In the 1980’s, 31 small Indigenous communities in the Bolivian lowlands created the Indigenous Federation of Eastern Bolivia (CIDOB) and marched on the capital, demanding territory. The government responded by establishing Communitarian Indigenous Land to provide a legal framework for land claims.

Their protest was one of a number launched in Bolivia and Paraguay in the 1980’s. As part of Professor Cristina Rojas’ research on Indigenous people in this region, she is asking, “to what extent does the process of making and implementing territorial claims foster or thwart the intent of making territory a space for reproducing Indigenous forms of existence?”

With the support of a $299,024 Insight Grant, Professor Rojas, of the Department of Political Science and the Institute of Political Economy, will be exploring the practice of “territory making as world making.” Her project will follow four different territorial claims to the state: two involve communities in the Bolivian highland and two are lowland communities in Bolivia and Paraguay.

“This research…will move away from a dualist to a relational ontology in which humans and nature interact,” wrote Professor Rojas. “Linking territoriality to the reproduction of life opens up alternative ways of organizing the economy and promotes a new understanding of relations between humans and nature. The project builds upon concepts such as ‘living well,’ ‘reciprocity’ and ‘life-centered economy.’”

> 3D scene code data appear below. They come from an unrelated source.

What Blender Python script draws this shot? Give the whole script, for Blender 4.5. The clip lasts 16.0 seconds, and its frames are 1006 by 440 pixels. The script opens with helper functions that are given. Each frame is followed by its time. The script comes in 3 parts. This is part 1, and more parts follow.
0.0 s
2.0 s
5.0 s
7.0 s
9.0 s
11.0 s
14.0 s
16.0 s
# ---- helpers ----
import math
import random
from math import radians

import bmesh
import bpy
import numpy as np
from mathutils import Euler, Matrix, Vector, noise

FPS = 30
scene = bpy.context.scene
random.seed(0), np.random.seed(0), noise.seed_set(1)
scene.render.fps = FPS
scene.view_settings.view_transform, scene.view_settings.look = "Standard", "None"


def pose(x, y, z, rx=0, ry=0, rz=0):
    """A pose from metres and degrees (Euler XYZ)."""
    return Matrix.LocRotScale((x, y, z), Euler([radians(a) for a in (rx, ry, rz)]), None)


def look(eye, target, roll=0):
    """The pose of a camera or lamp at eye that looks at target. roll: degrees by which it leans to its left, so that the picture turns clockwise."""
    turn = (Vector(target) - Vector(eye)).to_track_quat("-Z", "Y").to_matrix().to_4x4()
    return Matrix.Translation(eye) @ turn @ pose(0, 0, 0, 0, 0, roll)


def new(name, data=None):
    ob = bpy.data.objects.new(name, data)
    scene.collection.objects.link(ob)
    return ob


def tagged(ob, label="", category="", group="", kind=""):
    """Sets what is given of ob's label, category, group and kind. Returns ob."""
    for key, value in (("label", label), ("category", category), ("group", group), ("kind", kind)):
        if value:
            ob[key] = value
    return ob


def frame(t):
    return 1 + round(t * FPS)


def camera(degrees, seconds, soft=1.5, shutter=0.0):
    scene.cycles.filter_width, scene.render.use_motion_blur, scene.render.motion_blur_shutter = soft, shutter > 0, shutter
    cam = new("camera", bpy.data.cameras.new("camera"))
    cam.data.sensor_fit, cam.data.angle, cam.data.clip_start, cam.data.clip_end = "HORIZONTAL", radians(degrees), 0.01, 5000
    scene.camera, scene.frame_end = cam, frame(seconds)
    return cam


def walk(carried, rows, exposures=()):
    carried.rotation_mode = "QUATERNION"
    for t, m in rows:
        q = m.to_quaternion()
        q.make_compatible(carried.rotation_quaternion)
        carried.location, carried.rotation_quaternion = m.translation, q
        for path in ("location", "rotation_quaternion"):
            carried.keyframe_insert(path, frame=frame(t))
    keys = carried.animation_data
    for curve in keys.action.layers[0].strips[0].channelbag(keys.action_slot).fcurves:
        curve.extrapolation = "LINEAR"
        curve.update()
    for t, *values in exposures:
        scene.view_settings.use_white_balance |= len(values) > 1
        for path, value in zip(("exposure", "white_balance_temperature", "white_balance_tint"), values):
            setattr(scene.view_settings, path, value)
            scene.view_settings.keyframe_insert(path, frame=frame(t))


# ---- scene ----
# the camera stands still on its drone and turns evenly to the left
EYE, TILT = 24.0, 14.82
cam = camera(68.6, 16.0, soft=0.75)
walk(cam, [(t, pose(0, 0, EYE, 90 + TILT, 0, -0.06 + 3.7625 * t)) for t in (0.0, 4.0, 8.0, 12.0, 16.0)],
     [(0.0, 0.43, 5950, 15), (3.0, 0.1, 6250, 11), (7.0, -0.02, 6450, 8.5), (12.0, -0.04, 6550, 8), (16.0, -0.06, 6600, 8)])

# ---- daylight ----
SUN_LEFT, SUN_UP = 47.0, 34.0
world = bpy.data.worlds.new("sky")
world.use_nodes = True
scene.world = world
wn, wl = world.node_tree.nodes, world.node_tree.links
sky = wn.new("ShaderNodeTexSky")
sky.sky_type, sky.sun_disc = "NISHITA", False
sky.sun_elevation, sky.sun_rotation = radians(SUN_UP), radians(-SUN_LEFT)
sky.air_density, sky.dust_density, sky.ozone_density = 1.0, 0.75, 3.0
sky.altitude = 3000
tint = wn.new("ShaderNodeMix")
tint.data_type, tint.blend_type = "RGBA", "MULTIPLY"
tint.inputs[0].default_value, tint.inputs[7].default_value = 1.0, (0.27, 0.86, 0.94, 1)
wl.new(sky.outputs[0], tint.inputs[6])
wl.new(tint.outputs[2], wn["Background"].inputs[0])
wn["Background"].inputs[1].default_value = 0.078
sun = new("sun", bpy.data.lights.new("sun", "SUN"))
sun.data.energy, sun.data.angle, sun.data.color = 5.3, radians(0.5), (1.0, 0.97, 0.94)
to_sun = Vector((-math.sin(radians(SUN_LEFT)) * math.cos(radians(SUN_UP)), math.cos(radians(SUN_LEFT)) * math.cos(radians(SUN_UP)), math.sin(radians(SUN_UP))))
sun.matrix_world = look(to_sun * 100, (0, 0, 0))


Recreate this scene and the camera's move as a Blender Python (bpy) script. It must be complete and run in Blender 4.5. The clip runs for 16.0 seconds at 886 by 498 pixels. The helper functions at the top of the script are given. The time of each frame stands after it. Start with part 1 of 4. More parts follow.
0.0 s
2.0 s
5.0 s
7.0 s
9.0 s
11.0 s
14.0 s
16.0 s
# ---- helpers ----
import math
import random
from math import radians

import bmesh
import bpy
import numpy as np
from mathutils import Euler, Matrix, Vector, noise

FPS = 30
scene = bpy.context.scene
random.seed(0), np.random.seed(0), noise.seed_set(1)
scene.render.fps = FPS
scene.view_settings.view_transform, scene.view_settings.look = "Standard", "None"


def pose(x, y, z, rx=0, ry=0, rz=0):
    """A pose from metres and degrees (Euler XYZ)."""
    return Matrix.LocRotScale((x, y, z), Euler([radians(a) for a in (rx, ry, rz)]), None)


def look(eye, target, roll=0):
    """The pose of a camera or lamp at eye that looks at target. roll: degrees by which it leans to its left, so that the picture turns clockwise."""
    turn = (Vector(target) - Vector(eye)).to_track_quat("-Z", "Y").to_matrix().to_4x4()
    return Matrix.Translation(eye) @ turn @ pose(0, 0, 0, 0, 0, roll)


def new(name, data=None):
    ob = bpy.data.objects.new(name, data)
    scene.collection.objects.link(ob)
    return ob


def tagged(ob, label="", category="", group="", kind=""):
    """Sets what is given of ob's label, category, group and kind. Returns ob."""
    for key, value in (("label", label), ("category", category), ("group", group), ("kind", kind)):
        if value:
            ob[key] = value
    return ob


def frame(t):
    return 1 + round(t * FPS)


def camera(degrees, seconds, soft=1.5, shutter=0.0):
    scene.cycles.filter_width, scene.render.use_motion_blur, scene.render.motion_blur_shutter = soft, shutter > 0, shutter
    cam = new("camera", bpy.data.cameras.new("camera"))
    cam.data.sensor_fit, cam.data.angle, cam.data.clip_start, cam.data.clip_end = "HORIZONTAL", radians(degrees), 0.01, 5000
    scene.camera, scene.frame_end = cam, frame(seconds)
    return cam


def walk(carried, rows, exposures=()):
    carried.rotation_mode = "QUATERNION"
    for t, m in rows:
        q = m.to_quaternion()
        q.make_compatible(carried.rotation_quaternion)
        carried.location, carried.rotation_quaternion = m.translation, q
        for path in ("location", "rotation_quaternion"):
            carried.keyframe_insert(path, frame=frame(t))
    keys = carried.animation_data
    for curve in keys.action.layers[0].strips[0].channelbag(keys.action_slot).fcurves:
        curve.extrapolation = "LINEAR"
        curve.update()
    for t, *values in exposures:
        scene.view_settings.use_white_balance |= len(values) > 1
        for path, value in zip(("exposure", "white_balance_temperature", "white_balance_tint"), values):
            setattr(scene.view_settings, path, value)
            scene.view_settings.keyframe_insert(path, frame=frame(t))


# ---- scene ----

Political Science Professor William Walters

Political Science Professor William Walters

William Walters, Department of Political Science

“The Air Deportation of Illegalized Migrants: Routes, Practices, Contestation”

Deportation is a commonly used tool to force illegalized migrants out of a country. But there has been virtually no study of the infrastructure that supports the physical removal of migrants using ports, routes, hubs, vehicles and agencies.

“These journeys involve the deprivation of liberty and sometimes violence at the hands of security personnel,” wrote Political Science Professor William Walters, who was awarded a $206,898 Insight Grant. “The infrastructure of removal has become a space of struggle between deportees and enforcement authorities.”

Professor Walters’ research will focus specifically on air deportation, which is the primary method used by countries in the global North, and particularly the EU. He will be working with an interdisciplinary team with expertise in the political sociology, geography and anthropology of migration, particularly in Britain, France and Germany.

“[This project] will generate rich knowledge about a whole domain of activity that is suffused with power relations yet highly opaque,” he wrote. “To date, deportation lanes have flown under the radar of scholars and publics. With this project, we seek to make them traceable.”


Communication Studies Professor Benjamin Woo

Benjamin Woo, School of Journalism and Communication

“Comic-Cons: An Emerging Urban Media Industry”

Comic conventions, known as “comic-cons”, and related events have become wildly popular as a meeting place for fan communities. They also act as “mobile industry clusters,” according to Benjamin Woo, an Assistant Professor of Communication and Media Studies in the School of Journalism and Communication.

“Corporations and creatives alike are seeking to respond to the disaggregation of media audiences and channels by cultivating dedicated fanbases, with conventions and festivals playing a crucial mediating role in this process,” says Professor Woo, who studies geek media culture. “But previous research on these events typically understands them as either organic expressions of fan communities or part of media companies’ promotional apparatus, and not as a media industry in its own right.”

Professor Woo has the support of a $144,558 SSHRC Partnership Development Grant as well as significant contributions from his partners, including Ryerson University, the University of Calgary, the Ottawa Geek Market and the Toronto Comic Arts Festival to study the role comic-cons play in the creative economy and the cultural life of cities. The project will document the economic impacts of these festivals, develop best practices for conventions and festivals, and produce an organizational ethnography of contemporary convention organizing.